11. Redeem me and save me. This verse repeats the last two versets of verse 7 and the second verset of verse 8, scrambling the order, either as a refrain or through scribal duplication.

12. While. The initial subordinate conjugation ʾasher, which has a variety of functions, is ambiguous, and there is a sudden leap from the plea to be rescued from lying enemies to this idyllic vision of fine sons and daughters and abundant flocks, which concludes the poem. Some scholars have inferred that this is a different poem tacked onto the victory psalm, though it can be argued that peace and prosperity conventionally follow the king’s military triumphs in biblical poetry.

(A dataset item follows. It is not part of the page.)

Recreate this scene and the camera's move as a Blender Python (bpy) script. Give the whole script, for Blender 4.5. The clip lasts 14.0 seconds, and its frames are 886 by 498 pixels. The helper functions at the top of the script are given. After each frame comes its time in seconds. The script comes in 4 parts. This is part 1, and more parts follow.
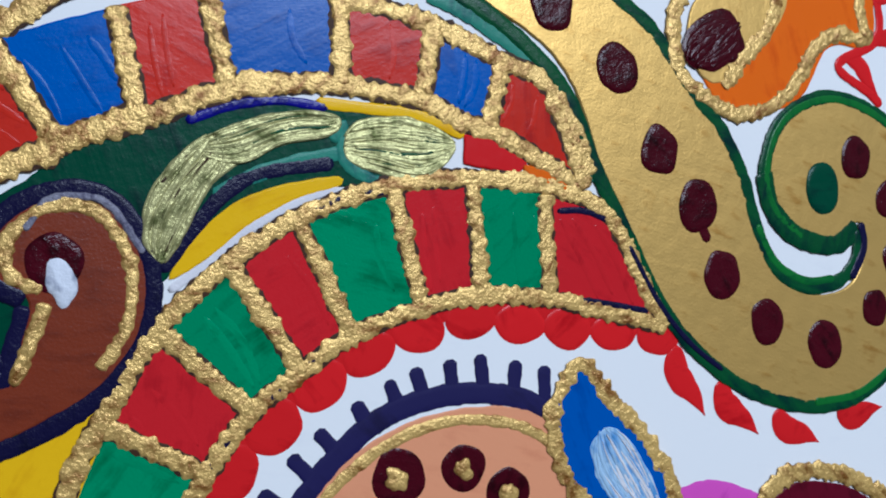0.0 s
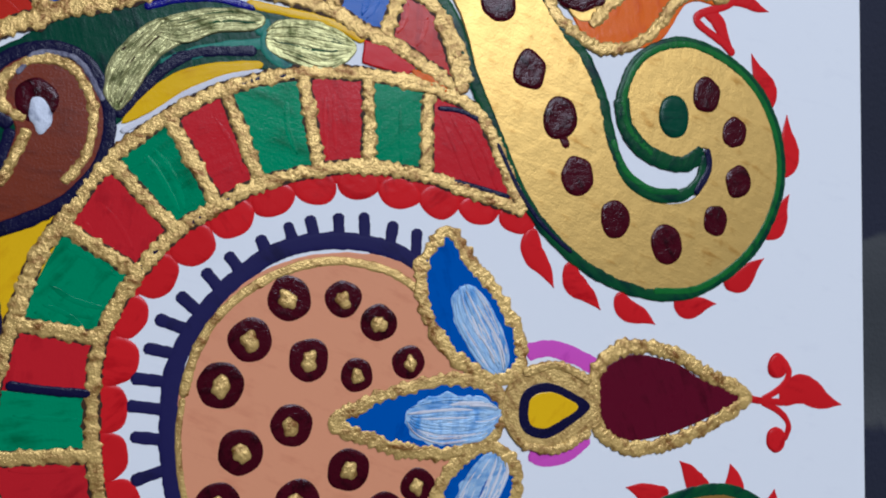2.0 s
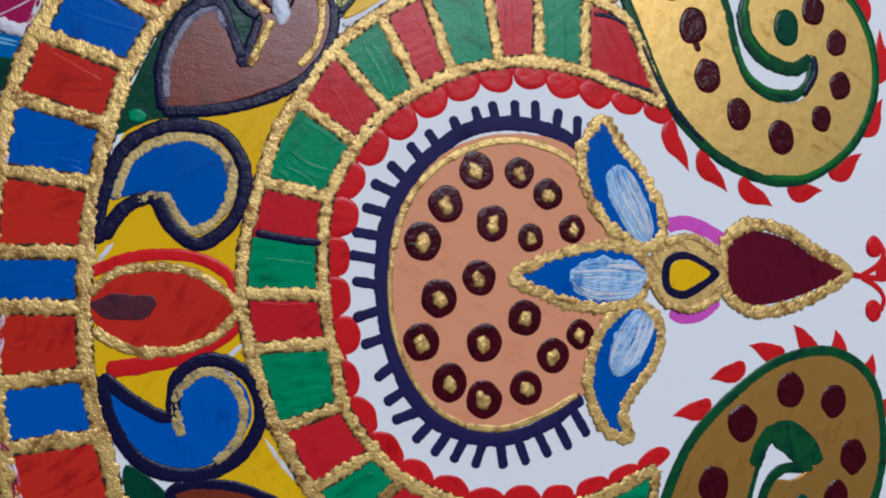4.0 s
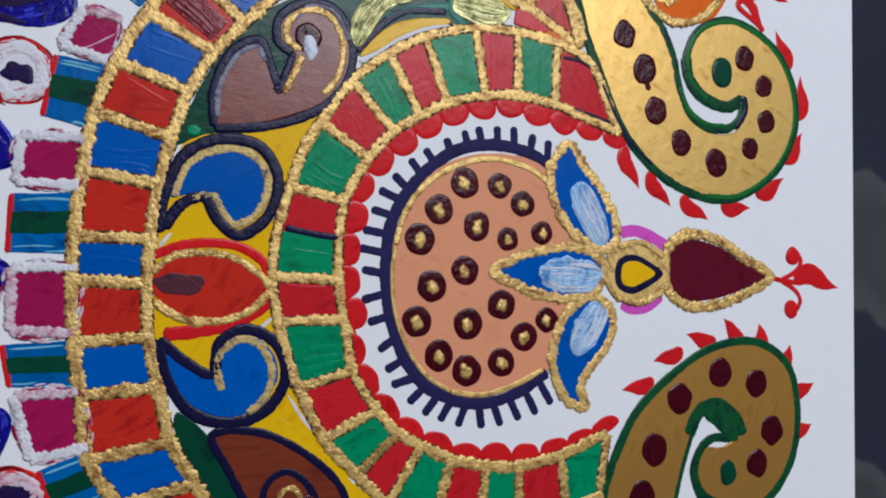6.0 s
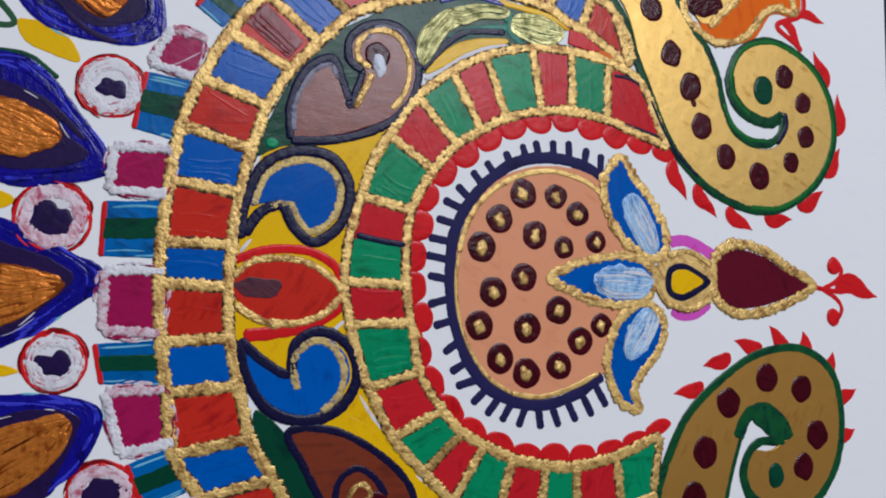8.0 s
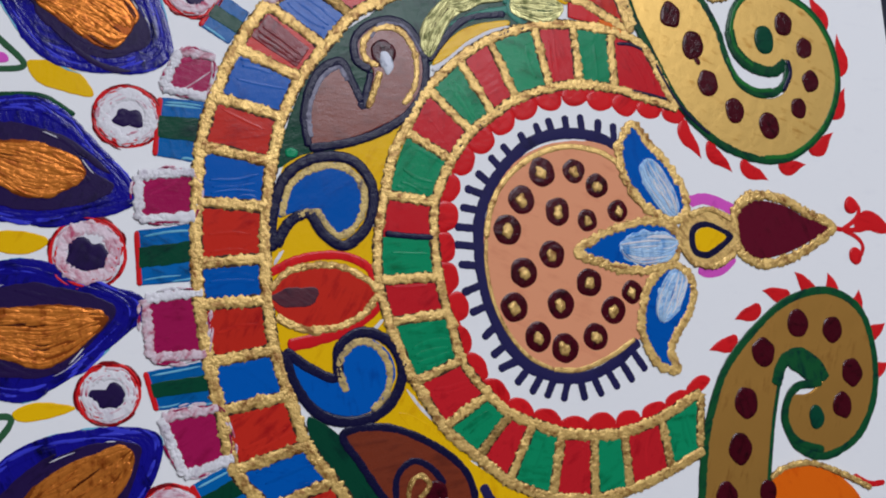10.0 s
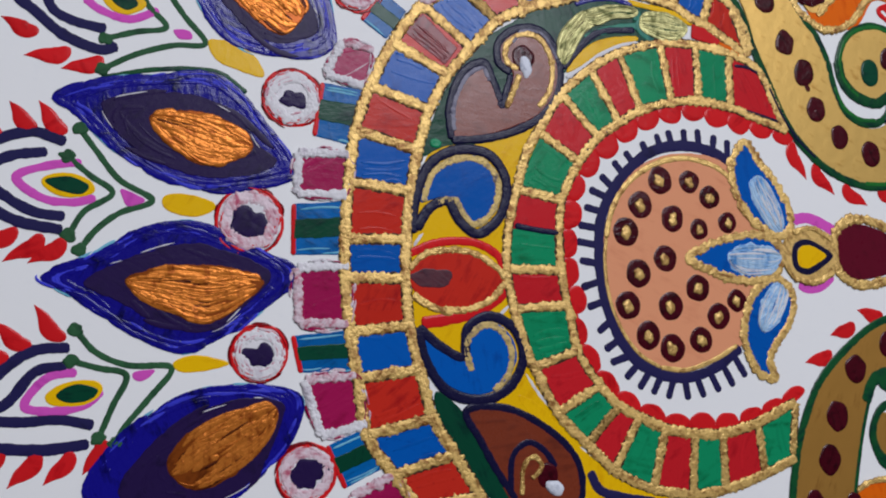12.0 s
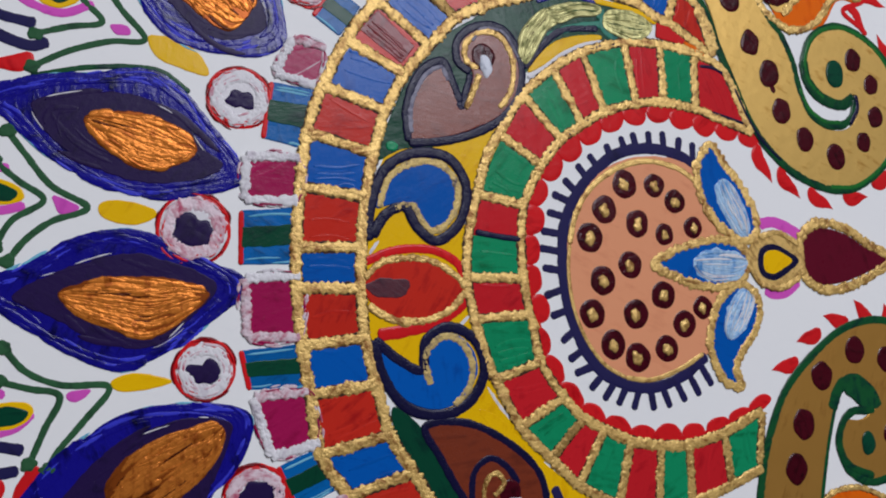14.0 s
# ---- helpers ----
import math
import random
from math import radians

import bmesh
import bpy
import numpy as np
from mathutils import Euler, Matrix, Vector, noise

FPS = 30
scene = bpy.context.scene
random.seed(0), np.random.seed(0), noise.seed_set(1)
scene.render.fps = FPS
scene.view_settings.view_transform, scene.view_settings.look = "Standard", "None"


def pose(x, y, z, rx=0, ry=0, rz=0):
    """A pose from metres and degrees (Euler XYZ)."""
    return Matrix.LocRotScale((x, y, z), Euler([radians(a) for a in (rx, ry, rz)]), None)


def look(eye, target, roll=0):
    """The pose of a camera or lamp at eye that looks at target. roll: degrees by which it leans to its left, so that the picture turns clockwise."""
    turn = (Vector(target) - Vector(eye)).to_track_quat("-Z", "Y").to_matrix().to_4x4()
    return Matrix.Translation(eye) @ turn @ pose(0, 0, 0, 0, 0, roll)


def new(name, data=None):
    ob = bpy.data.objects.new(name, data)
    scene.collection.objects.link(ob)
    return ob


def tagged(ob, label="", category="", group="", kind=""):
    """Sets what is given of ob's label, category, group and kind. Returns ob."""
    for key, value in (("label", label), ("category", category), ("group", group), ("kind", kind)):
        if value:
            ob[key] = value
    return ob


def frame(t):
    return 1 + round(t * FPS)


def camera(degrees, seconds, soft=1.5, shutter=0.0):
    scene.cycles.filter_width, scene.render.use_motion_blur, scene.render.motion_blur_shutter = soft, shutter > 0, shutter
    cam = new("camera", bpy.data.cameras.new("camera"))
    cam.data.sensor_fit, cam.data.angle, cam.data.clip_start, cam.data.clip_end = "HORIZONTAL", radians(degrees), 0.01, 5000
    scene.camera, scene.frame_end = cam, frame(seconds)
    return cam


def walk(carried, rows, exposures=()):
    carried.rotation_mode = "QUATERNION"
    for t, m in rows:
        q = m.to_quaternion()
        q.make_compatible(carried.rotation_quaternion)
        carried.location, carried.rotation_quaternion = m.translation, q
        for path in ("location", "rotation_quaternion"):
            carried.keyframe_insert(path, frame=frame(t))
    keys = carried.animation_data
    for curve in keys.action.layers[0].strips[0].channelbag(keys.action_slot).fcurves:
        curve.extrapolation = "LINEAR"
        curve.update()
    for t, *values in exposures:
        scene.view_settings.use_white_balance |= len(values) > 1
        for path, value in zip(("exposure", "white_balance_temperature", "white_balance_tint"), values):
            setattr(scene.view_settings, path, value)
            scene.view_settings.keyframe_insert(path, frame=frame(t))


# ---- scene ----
from mathutils import geometry

cam = camera(54.0, 14.0, soft=2.0)
TOP = 0.0042  # height of the painted face over the cloth
ROWS = [
    (0.0, -0.0071, 0.0523, 0.1124, 1.31, -20.71, -4.64),
    (0.5, 0.0027, 0.0554, 0.1129, -0.92, -17.23, -1.66),
    (1.0, 0.0063, 0.0415, 0.1358, 0.69, -16.26, 0.36),
    (1.5, 0.0089, 0.0268, 0.1463, 0.46, -16.31, -0.14),
    (2.0, 0.0063, 0.0271, 0.1519, 1.09, -17.62, -0.12),
    (2.5, -0.0028, 0.0209, 0.1543, 0.92, -16.91, -0.01),
    (3.0, -0.0111, 0.0105, 0.1578, 1.33, -17.41, 0.11),
    (3.5, -0.0210, 0.0045, 0.1632, 1.32, -17.30, -0.43),
    (4.0, -0.0337, 0.0009, 0.1672, 1.55, -17.58, -0.39),
    (4.2, -0.0375, 0.0004, 0.1665, 1.86, -17.06, 0.01),
    (6.3, -0.0547, -0.0062, 0.2071, 2.74, -19.38, 1.50),
    (6.5, -0.0594, -0.0018, 0.2081, 4.08, -19.08, 2.33),
    (7.0, -0.0658, -0.0057, 0.2062, 5.14, -17.75, 1.30),
    (7.5, -0.0634, -0.0120, 0.2083, 5.07, -18.69, 1.14),
    (8.0, -0.0656, -0.0132, 0.2075, 4.67, -18.77, 0.92),
    (8.2, -0.0680, -0.0104, 0.2096, 4.84, -19.14, 1.71),
    (10.3, -0.0743, -0.0070, 0.2075, 4.94, -18.29, -6.65),
    (10.5, -0.0747, 0.0001, 0.2088, 5.50, -17.87, -5.51),
    (11.0, -0.0802, 0.0013, 0.2128, 5.24, -18.07, -4.40),
    (11.5, -0.0900, -0.0102, 0.2168, 4.14, -20.47, -3.15),
    (12.0, -0.1063, -0.0174, 0.2101, 5.63, -17.90, -1.84),
    (12.5, -0.1153, -0.0168, 0.2031, 5.27, -16.93, -2.29),
    (13.0, -0.1166, -0.0201, 0.2012, 6.23, -16.65, -1.79),
    (13.5, -0.1102, -0.0222, 0.2022, 6.70, -18.55, -2.73),
    (14.0, -0.1025, -0.0137, 0.2009, 5.56, -20.51, -2.35),
]
walk(cam, [(t, pose(x, y, z + TOP, rx, ry, rz)) for t, x, y, z, rx, ry, rz in ROWS], [(0.0, 0.24, 5600, 10), (0.7, 0.13, 5650, 12), (3.0, 0.07, 5850, 14), (6.5, 0.1, 6200, 14), (8.0, 0.1, 6250, 15), (10.5, 0.09, 6400, 16), (14.0, 0.05, 6500, 16)])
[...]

like corner-pillars / hewn for the shape of a palace. The pillars at the corners of a building were often the site of carved ornamentation, so the simile probably invokes this architectural feature as an image of the exquisite shapeliness of the young women.

13. in our fields. The noun ḥutsot typically means “outside areas” in an urban context.

14. There is no breach and none goes out. There are divergent interpretations of what this line refers to. Because of the immediately preceding reference to abundant flocks, it is likely that what the poet has in mind is the safe enclosure of the flocks. There is no breach in the fences that pen in the flocks—hence “none goes out” (a feminine verb, perhaps because the Hebrew for flock, tsoʾn, is feminine).

and no screaming in our squares. The obvious reference is to cries of terror or anguish in time of war. The idyllic picture of flourishing sons and daughters and multiplying flocks is completed by this image of secure, untroubled peace. The psalm that began by thanking God for the gift of victory in battle concludes with a vision of the reign of peace.